* [DATASET EXTRACT]:
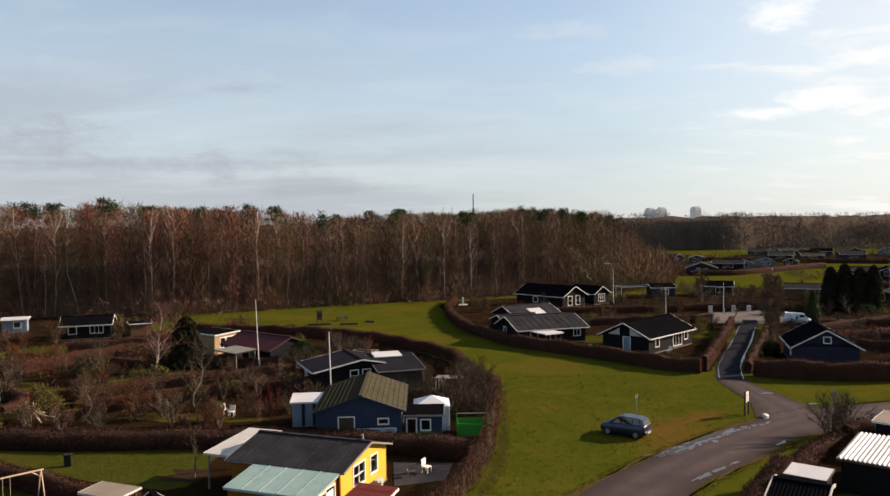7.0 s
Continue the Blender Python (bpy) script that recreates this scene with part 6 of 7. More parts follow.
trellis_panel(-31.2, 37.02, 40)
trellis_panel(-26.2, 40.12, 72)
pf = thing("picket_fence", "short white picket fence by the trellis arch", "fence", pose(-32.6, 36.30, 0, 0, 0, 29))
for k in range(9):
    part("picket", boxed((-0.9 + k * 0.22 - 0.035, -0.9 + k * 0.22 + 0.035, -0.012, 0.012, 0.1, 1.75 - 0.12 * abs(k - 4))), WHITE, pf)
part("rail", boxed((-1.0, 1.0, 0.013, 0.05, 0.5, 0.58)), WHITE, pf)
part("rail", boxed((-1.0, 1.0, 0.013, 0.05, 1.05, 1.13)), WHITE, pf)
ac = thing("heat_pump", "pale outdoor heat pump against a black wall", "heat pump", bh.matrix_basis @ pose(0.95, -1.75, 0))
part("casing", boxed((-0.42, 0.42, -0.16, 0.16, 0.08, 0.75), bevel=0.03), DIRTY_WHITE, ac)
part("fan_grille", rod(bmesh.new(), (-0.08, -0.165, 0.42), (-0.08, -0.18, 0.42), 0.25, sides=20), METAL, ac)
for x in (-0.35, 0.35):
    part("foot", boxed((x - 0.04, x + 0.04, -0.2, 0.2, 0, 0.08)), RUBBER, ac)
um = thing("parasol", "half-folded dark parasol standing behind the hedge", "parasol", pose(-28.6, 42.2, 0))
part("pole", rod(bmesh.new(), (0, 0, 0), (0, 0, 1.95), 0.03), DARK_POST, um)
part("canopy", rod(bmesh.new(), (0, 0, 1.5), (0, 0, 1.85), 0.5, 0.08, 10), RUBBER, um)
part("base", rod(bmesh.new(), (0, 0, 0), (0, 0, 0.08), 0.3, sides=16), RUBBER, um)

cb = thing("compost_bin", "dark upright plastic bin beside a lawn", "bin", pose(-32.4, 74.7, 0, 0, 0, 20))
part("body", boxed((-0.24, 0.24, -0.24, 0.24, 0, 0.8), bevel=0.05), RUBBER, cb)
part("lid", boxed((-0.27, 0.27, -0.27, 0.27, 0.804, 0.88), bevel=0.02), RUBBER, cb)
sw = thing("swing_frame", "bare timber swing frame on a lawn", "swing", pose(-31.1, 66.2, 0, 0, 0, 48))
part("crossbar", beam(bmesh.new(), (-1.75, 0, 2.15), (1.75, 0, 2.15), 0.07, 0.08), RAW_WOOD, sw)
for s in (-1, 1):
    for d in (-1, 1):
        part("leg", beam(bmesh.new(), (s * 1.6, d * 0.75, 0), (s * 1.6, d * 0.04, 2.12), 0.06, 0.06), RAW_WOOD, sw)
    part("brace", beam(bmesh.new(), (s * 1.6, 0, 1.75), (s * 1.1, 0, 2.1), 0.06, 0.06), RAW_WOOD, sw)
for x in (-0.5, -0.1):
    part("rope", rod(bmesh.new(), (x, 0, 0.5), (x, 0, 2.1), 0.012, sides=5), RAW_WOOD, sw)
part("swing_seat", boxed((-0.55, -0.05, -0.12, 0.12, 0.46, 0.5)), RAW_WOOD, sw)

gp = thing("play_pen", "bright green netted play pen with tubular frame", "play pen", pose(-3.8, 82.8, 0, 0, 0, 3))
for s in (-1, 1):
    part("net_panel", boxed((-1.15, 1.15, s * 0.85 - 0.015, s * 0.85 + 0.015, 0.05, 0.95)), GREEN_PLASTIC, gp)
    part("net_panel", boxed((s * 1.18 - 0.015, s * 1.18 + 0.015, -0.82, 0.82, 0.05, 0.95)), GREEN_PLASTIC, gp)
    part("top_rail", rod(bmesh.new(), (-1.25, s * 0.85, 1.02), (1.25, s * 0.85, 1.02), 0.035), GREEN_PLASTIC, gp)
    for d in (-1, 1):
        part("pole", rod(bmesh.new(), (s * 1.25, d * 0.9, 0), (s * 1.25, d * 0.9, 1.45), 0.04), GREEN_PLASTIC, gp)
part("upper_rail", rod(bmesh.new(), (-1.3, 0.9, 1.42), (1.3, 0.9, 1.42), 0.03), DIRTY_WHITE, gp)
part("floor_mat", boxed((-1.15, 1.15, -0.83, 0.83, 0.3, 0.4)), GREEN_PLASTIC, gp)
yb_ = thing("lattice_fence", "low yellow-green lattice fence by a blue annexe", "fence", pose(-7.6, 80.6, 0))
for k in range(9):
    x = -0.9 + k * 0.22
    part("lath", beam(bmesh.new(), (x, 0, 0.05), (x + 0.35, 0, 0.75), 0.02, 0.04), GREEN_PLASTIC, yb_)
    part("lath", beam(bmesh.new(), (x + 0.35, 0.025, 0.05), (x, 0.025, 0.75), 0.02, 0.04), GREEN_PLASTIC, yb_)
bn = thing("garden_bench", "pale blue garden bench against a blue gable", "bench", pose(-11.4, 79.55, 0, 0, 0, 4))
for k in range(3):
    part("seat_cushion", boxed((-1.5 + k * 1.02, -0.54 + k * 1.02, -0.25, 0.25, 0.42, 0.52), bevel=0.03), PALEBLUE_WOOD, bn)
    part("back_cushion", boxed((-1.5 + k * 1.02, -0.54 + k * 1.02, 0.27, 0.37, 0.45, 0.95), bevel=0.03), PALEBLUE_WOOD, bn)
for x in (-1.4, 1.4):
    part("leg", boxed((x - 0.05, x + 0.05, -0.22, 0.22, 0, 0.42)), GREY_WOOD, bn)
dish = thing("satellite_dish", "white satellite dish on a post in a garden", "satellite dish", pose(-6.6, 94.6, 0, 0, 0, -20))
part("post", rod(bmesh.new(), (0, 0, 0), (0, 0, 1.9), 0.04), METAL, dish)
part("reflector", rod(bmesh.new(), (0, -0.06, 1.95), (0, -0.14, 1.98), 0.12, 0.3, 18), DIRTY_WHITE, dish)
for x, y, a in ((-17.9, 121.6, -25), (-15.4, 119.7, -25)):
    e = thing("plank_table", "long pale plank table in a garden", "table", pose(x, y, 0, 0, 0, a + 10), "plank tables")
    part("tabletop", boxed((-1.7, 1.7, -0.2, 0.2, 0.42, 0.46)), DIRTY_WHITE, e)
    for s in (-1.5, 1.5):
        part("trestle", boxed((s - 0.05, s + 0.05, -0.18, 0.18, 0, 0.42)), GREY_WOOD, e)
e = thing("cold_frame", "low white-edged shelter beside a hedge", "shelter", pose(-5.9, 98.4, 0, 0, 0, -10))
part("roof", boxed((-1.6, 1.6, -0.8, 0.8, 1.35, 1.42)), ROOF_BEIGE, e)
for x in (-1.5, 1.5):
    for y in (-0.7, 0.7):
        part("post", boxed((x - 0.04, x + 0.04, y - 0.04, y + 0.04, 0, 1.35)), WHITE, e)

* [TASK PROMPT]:
Using the material above, return every line exactly as it appears, minus the pictures.

* [EXERCISE RESULT]:
7.0 s
Continue the Blender Python (bpy) script that recreates this scene with part 6 of 7. More parts follow.
trellis_panel(-31.2, 37.02, 40)
trellis_panel(-26.2, 40.12, 72)
pf = thing("picket_fence", "short white picket fence by the trellis arch", "fence", pose(-32.6, 36.30, 0, 0, 0, 29))
for k in range(9):
    part("picket", boxed((-0.9 + k * 0.22 - 0.035, -0.9 + k * 0.22 + 0.035, -0.012, 0.012, 0.1, 1.75 - 0.12 * abs(k - 4))), WHITE, pf)
part("rail", boxed((-1.0, 1.0, 0.013, 0.05, 0.5, 0.58)), WHITE, pf)
part("rail", boxed((-1.0, 1.0, 0.013, 0.05, 1.05, 1.13)), WHITE, pf)
ac = thing("heat_pump", "pale outdoor heat pump against a black wall", "heat pump", bh.matrix_basis @ pose(0.95, -1.75, 0))
part("casing", boxed((-0.42, 0.42, -0.16, 0.16, 0.08, 0.75), bevel=0.03), DIRTY_WHITE, ac)
part("fan_grille", rod(bmesh.new(), (-0.08, -0.165, 0.42), (-0.08, -0.18, 0.42), 0.25, sides=20), METAL, ac)
for x in (-0.35, 0.35):
    part("foot", boxed((x - 0.04, x + 0.04, -0.2, 0.2, 0, 0.08)), RUBBER, ac)
um = thing("parasol", "half-folded dark parasol standing behind the hedge", "parasol", pose(-28.6, 42.2, 0))
part("pole", rod(bmesh.new(), (0, 0, 0), (0, 0, 1.95), 0.03), DARK_POST, um)
part("canopy", rod(bmesh.new(), (0, 0, 1.5), (0, 0, 1.85), 0.5, 0.08, 10), RUBBER, um)
part("base", rod(bmesh.new(), (0, 0, 0), (0, 0, 0.08), 0.3, sides=16), RUBBER, um)

cb = thing("compost_bin", "dark upright plastic bin beside a lawn", "bin", pose(-32.4, 74.7, 0, 0, 0, 20))
part("body", boxed((-0.24, 0.24, -0.24, 0.24, 0, 0.8), bevel=0.05), RUBBER, cb)
part("lid", boxed((-0.27, 0.27, -0.27, 0.27, 0.804, 0.88), bevel=0.02), RUBBER, cb)
sw = thing("swing_frame", "bare timber swing frame on a lawn", "swing", pose(-31.1, 66.2, 0, 0, 0, 48))
part("crossbar", beam(bmesh.new(), (-1.75, 0, 2.15), (1.75, 0, 2.15), 0.07, 0.08), RAW_WOOD, sw)
for s in (-1, 1):
    for d in (-1, 1):
        part("leg", beam(bmesh.new(), (s * 1.6, d * 0.75, 0), (s * 1.6, d * 0.04, 2.12), 0.06, 0.06), RAW_WOOD, sw)
    part("brace", beam(bmesh.new(), (s * 1.6, 0, 1.75), (s * 1.1, 0, 2.1), 0.06, 0.06), RAW_WOOD, sw)
for x in (-0.5, -0.1):
    part("rope", rod(bmesh.new(), (x, 0, 0.5), (x, 0, 2.1), 0.012, sides=5), RAW_WOOD, sw)
part("swing_seat", boxed((-0.55, -0.05, -0.12, 0.12, 0.46, 0.5)), RAW_WOOD, sw)

gp = thing("play_pen", "bright green netted play pen with tubular frame", "play pen", pose(-3.8, 82.8, 0, 0, 0, 3))
for s in (-1, 1):
    part("net_panel", boxed((-1.15, 1.15, s * 0.85 - 0.015, s * 0.85 + 0.015, 0.05, 0.95)), GREEN_PLASTIC, gp)
    part("net_panel", boxed((s * 1.18 - 0.015, s * 1.18 + 0.015, -0.82, 0.82, 0.05, 0.95)), GREEN_PLASTIC, gp)
    part("top_rail", rod(bmesh.new(), (-1.25, s * 0.85, 1.02), (1.25, s * 0.85, 1.02), 0.035), GREEN_PLASTIC, gp)
    for d in (-1, 1):
        part("pole", rod(bmesh.new(), (s * 1.25, d * 0.9, 0), (s * 1.25, d * 0.9, 1.45), 0.04), GREEN_PLASTIC, gp)
part("upper_rail", rod(bmesh.new(), (-1.3, 0.9, 1.42), (1.3, 0.9, 1.42), 0.03), DIRTY_WHITE, gp)
part("floor_mat", boxed((-1.15, 1.15, -0.83, 0.83, 0.3, 0.4)), GREEN_PLASTIC, gp)
yb_ = thing("lattice_fence", "low yellow-green lattice fence by a blue annexe", "fence", pose(-7.6, 80.6, 0))
for k in range(9):
    x = -0.9 + k * 0.22
    part("lath", beam(bmesh.new(), (x, 0, 0.05), (x + 0.35, 0, 0.75), 0.02, 0.04), GREEN_PLASTIC, yb_)
    part("lath", beam(bmesh.new(), (x + 0.35, 0.025, 0.05), (x, 0.025, 0.75), 0.02, 0.04), GREEN_PLASTIC, yb_)
bn = thing("garden_bench", "pale blue garden bench against a blue gable", "bench", pose(-11.4, 79.55, 0, 0, 0, 4))
for k in range(3):
    part("seat_cushion", boxed((-1.5 + k * 1.02, -0.54 + k * 1.02, -0.25, 0.25, 0.42, 0.52), bevel=0.03), PALEBLUE_WOOD, bn)
    part("back_cushion", boxed((-1.5 + k * 1.02, -0.54 + k * 1.02, 0.27, 0.37, 0.45, 0.95), bevel=0.03), PALEBLUE_WOOD, bn)
for x in (-1.4, 1.4):
    part("leg", boxed((x - 0.05, x + 0.05, -0.22, 0.22, 0, 0.42)), GREY_WOOD, bn)
dish = thing("satellite_dish", "white satellite dish on a post in a garden", "satellite dish", pose(-6.6, 94.6, 0, 0, 0, -20))
part("post", rod(bmesh.new(), (0, 0, 0), (0, 0, 1.9), 0.04), METAL, dish)
part("reflector", rod(bmesh.new(), (0, -0.06, 1.95), (0, -0.14, 1.98), 0.12, 0.3, 18), DIRTY_WHITE, dish)
for x, y, a in ((-17.9, 121.6, -25), (-15.4, 119.7, -25)):
    e = thing("plank_table", "long pale plank table in a garden", "table", pose(x, y, 0, 0, 0, a + 10), "plank tables")
    part("tabletop", boxed((-1.7, 1.7, -0.2, 0.2, 0.42, 0.46)), DIRTY_WHITE, e)
    for s in (-1.5, 1.5):
        part("trestle", boxed((s - 0.05, s + 0.05, -0.18, 0.18, 0, 0.42)), GREY_WOOD, e)
e = thing("cold_frame", "low white-edged shelter beside a hedge", "shelter", pose(-5.9, 98.4, 0, 0, 0, -10))
part("roof", boxed((-1.6, 1.6, -0.8, 0.8, 1.35, 1.42)), ROOF_BEIGE, e)
for x in (-1.5, 1.5):
    for y in (-0.7, 0.7):
        part("post", boxed((x - 0.04, x + 0.04, y - 0.04, y + 0.04, 0, 1.35)), WHITE, e)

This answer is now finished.